If you are still fairly new and haven't lost your touristic enthusiasm, you don't need to look for obscure program in the outskirts of London. There are plenty of new and interesting things to do in the centre. You don't always have to avoid clichés if they are fun!
Check out an exhibition: there are many new exhibitions opening in the following weeks, such as the Dutch Flowers in the National Gallery. It explores the evolution of the flower painting from the 17th century. The exhibition celebrates the tulip mania in the Dutch Golden age, and it presents painting from the era’s leading artists such as Ambrosius Bosschaert the Elder, Jan van Huysum, and Rachel Ruysch. It has been open since this April and you can visit it until the end of August.
However, if you prefer the slightly more modern form of art, the Tate Britain’s new exhibition might interests you more. The Conceptual Art of Britain is being displayed until August 29 and features which features the work of the most important conceptualists of the 20th century like Keith Arnatt, Conrad Atkinson, Margaret Harrison among many others.

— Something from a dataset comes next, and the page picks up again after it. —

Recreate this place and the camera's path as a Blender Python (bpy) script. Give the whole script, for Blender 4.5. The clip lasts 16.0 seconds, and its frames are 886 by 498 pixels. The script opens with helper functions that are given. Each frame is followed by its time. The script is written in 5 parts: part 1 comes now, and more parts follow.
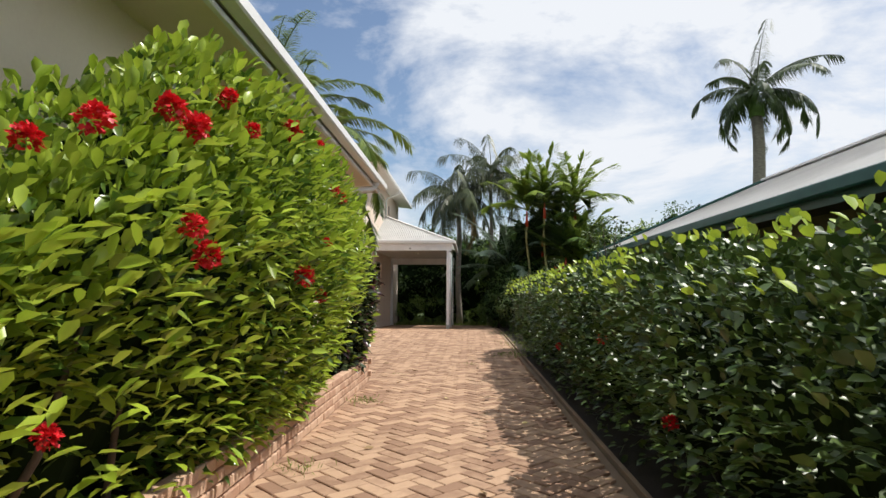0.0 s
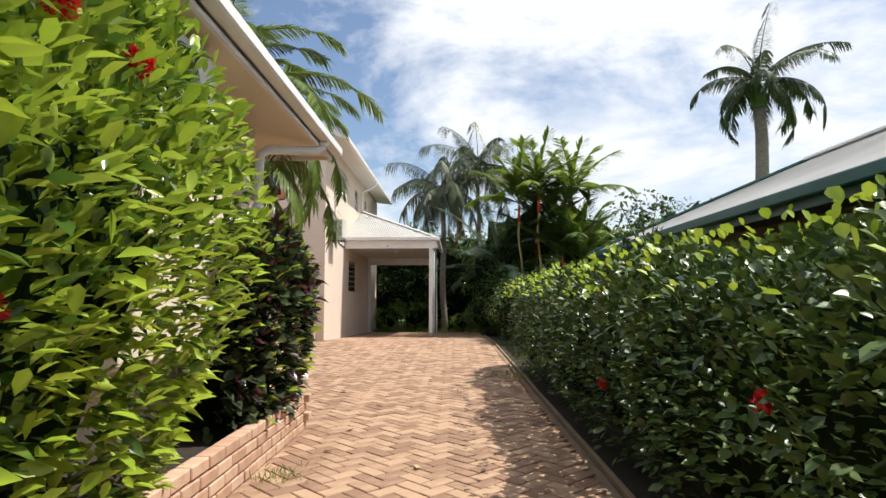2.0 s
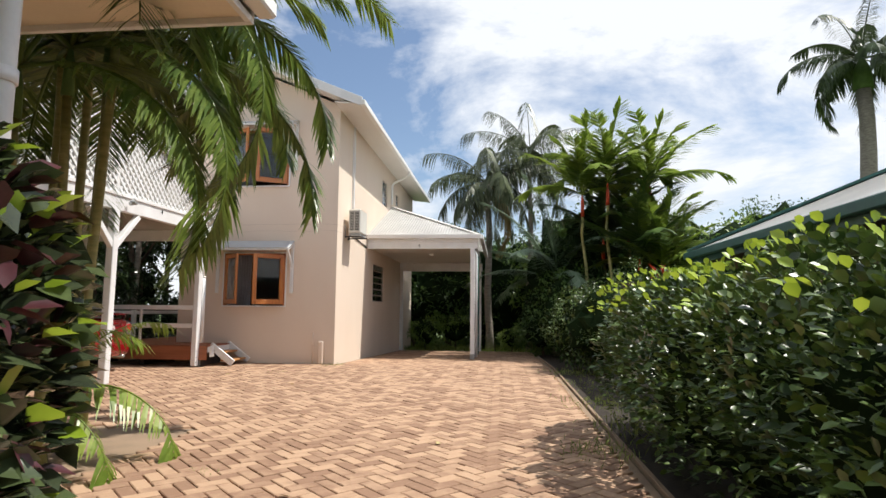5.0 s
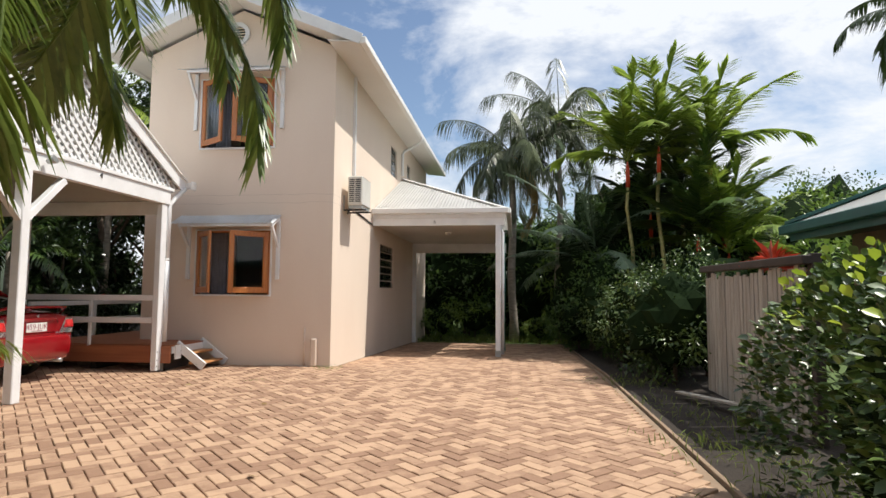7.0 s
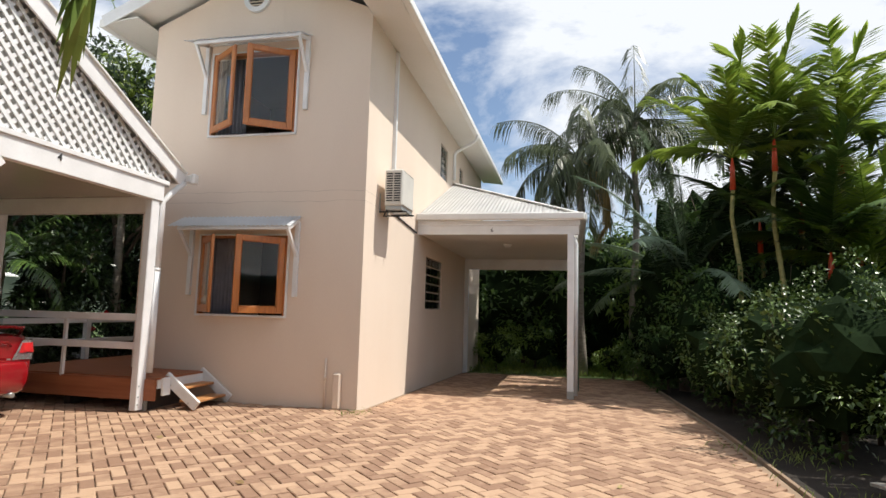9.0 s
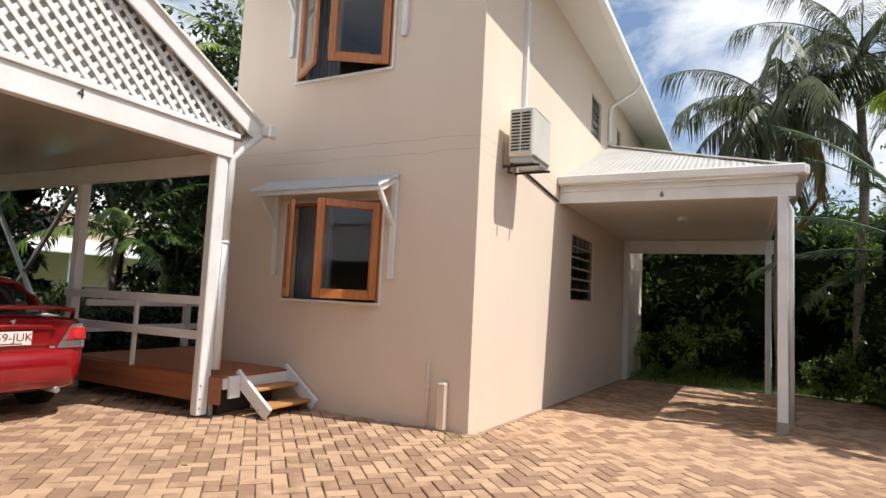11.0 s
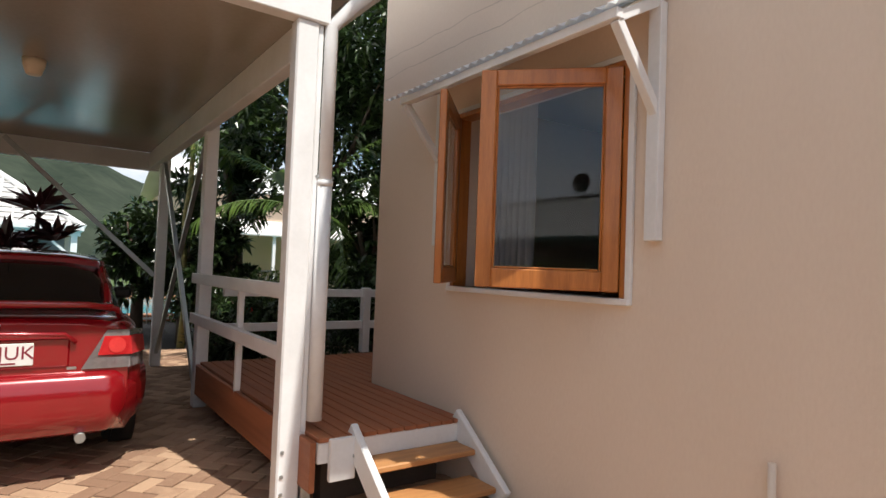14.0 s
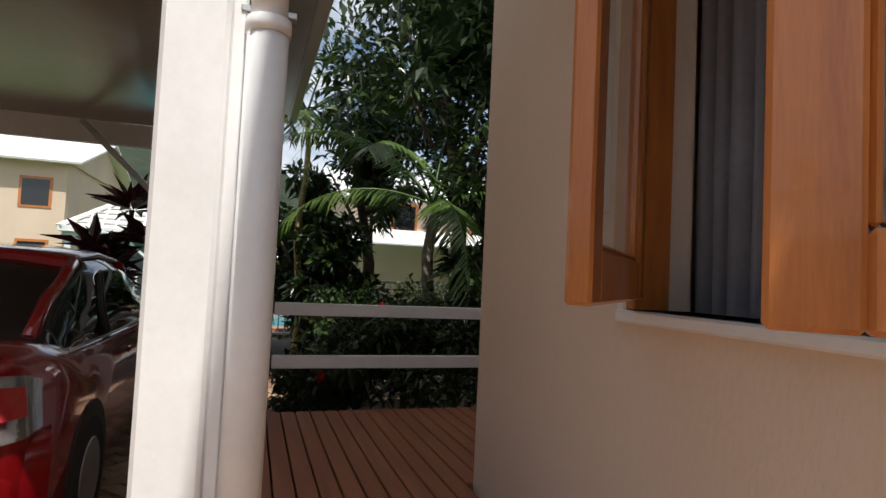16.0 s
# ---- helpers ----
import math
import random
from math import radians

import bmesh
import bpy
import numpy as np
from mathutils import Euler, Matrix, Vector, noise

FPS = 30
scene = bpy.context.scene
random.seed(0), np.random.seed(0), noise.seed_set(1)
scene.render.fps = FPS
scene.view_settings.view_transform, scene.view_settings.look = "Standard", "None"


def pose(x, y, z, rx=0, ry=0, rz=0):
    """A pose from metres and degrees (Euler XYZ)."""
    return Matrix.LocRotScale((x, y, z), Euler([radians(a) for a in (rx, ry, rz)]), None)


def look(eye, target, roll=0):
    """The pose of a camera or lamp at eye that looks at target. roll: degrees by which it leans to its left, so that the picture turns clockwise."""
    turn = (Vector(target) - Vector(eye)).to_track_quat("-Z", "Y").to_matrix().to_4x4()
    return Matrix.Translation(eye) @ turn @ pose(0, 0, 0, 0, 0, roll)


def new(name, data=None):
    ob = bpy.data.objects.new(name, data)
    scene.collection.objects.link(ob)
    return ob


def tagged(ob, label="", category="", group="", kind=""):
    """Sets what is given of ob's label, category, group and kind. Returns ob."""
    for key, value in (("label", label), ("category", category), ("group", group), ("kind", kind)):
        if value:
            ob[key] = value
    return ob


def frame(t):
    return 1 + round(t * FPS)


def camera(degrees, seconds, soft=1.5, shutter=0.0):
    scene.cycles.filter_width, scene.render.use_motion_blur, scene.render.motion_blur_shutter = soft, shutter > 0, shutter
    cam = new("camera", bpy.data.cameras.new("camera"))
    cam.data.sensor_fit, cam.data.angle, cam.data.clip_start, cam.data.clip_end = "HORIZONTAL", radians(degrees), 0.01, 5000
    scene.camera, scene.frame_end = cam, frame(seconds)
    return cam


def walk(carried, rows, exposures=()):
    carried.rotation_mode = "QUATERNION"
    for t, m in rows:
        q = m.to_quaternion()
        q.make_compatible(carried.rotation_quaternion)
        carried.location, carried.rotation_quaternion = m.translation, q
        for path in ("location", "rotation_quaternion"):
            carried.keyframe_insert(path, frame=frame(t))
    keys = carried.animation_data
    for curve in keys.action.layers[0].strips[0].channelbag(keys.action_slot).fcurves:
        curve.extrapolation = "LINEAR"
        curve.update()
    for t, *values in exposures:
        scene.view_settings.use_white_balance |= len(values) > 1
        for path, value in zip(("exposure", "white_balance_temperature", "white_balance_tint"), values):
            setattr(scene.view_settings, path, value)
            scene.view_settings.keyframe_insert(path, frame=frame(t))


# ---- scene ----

Go to the theatre: As usual, several new plays are having premiers this summer. The one with the most publicity is undoubtedly the Cursed Child, which is a sequel to the most successful fantasy books of our generation, Harry Potter. It premieres the day before J. K. Rowling, the author, and her character, Harry's birthday: July 30 at the Palace Theatre on the West End.
But there are many other plays in case you are not interested in the new era of the wizarding world: you can still see Lion King or Wicked, classic Broadway musicals, if you have missed them until now. On the 27th of May premiered the new play of the producer of The Lion King with the fellow Disney classic, Aladdin in the Prince Edward Theatre. With new music but the well-known story, it is a promising new play for the summer theatre season.
Watch the Olympics: While this year's Olympics are not being held in London, the live screenings with huge crowds can be just as exciting as live in Rio. Many public places are organising screenings: The London Bridge Summer Festival is an exciting experience itself, but since it offers the opportunity of riverside screening of the Olympics, it is even more suitable for the summer of 2016. Another outdoor place that airs the Olympics and other sporting events of the summer is a South London hangout place called Pop Brixton.
Visit a festival in London: Wireless Festival is probably one of the most famous festivals of the capital. It takes place in in Finsbury Park, North London from 8th July to 10th. This year's headliners include Calvin Harris, 1975 and Jess Glynn. If you enjoy a bit less 'top40' electronic music, you should check out LoveBox festival instead. It's in mid July (15-17.) in Victoria Park, East London, with headliners such as Major Lazer, LCD Sound System and Jack Garrat. If you enjoy big crowds and loud EDM music, this is your place.
But if you are a calmer person who prefers to relax, you can always visit a nice café or take a walk in a tranquil park instead. You don't always need to do extreme things to have fun and spend the summer well.